> **WHAT YOU HAVE TO DO**: From the listing below, return each line that includes "script".

> **TASK DATA**:
* BEGIN *

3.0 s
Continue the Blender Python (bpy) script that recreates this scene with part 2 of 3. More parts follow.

* END *
* BEGIN *

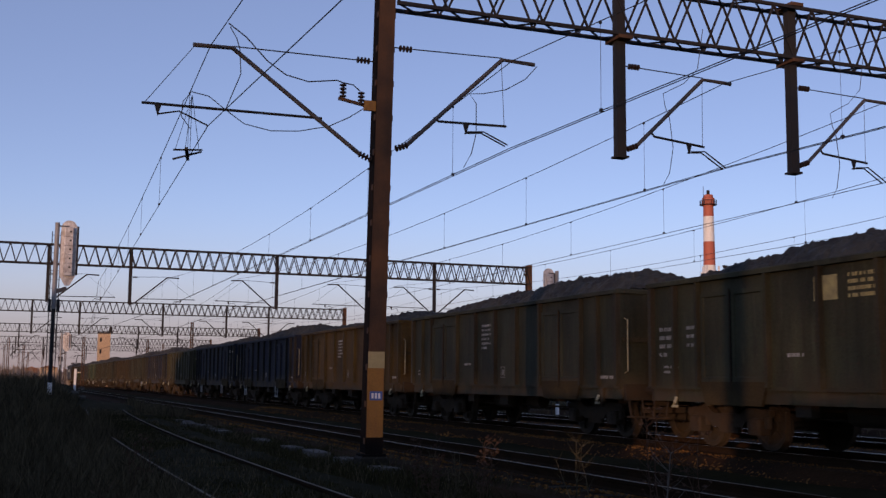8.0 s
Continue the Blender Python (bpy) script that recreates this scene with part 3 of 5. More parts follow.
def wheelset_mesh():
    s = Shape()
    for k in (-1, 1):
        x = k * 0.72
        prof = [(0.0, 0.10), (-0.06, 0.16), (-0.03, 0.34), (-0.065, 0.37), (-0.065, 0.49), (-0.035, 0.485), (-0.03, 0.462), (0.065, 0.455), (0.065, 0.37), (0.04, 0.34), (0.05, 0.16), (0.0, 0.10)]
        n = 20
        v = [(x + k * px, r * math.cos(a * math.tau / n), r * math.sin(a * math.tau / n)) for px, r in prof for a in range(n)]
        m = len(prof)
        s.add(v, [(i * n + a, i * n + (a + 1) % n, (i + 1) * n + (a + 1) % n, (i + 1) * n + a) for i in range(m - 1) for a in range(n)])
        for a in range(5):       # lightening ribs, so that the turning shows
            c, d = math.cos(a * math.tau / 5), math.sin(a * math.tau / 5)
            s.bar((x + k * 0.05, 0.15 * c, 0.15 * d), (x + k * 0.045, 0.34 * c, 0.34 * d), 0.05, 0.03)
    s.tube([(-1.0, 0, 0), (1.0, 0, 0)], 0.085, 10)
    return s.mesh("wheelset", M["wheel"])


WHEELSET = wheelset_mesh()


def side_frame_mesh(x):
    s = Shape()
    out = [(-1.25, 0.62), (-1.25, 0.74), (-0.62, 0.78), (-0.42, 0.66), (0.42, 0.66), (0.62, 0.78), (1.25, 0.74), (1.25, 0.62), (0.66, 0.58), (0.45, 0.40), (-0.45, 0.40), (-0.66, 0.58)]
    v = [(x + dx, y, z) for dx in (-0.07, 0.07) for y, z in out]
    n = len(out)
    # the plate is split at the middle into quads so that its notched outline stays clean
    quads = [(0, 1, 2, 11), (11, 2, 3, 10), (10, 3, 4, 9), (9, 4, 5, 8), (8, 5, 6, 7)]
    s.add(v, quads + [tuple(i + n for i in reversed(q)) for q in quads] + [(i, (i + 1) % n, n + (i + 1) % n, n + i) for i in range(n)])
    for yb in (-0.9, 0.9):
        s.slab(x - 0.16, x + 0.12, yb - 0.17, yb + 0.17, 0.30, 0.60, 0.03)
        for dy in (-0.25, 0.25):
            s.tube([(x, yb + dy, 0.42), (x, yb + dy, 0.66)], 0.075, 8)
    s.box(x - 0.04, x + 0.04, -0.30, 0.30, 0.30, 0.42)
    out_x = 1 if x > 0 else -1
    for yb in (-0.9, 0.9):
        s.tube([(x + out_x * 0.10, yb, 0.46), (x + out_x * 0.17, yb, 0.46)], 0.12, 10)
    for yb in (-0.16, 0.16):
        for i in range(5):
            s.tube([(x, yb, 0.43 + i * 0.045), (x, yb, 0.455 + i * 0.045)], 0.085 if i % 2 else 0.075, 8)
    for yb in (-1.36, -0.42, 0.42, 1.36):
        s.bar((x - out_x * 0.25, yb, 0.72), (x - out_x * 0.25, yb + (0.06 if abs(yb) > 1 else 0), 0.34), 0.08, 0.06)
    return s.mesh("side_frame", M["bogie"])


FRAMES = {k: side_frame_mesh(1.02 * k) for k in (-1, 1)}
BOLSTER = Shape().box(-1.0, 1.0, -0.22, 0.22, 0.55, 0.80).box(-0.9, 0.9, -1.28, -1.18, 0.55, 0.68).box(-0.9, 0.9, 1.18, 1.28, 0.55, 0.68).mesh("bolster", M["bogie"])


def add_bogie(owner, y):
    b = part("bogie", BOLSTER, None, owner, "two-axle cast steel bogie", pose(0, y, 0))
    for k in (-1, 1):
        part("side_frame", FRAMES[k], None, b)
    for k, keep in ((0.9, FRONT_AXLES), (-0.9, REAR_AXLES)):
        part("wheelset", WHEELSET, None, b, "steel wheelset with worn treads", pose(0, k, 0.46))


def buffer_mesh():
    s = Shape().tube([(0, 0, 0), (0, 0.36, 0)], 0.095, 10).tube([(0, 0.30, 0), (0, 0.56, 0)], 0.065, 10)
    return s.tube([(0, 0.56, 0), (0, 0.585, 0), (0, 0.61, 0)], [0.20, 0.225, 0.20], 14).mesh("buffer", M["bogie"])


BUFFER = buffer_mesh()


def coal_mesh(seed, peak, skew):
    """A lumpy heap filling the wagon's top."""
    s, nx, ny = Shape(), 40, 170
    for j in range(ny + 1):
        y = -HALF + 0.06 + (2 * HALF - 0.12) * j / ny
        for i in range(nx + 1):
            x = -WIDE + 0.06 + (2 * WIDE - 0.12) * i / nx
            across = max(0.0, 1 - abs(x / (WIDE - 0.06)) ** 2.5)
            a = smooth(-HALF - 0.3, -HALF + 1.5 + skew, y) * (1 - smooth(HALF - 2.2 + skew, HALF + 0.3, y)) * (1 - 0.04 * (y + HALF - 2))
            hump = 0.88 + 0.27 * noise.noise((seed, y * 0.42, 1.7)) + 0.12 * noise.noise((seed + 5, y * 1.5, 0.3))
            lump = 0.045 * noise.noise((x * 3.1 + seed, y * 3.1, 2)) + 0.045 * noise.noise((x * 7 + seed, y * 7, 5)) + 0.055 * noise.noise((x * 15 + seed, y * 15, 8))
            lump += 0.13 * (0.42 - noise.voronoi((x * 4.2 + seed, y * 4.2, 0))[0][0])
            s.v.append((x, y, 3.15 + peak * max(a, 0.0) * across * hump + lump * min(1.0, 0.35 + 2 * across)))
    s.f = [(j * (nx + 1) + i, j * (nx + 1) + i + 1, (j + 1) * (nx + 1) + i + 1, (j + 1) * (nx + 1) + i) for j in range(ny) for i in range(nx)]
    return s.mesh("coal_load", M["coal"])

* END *

> **COMPLETE ANSWER**:
Continue the Blender Python (bpy) script that recreates this scene with part 2 of 3. More parts follow.
Continue the Blender Python (bpy) script that recreates this scene with part 3 of 5. More parts follow.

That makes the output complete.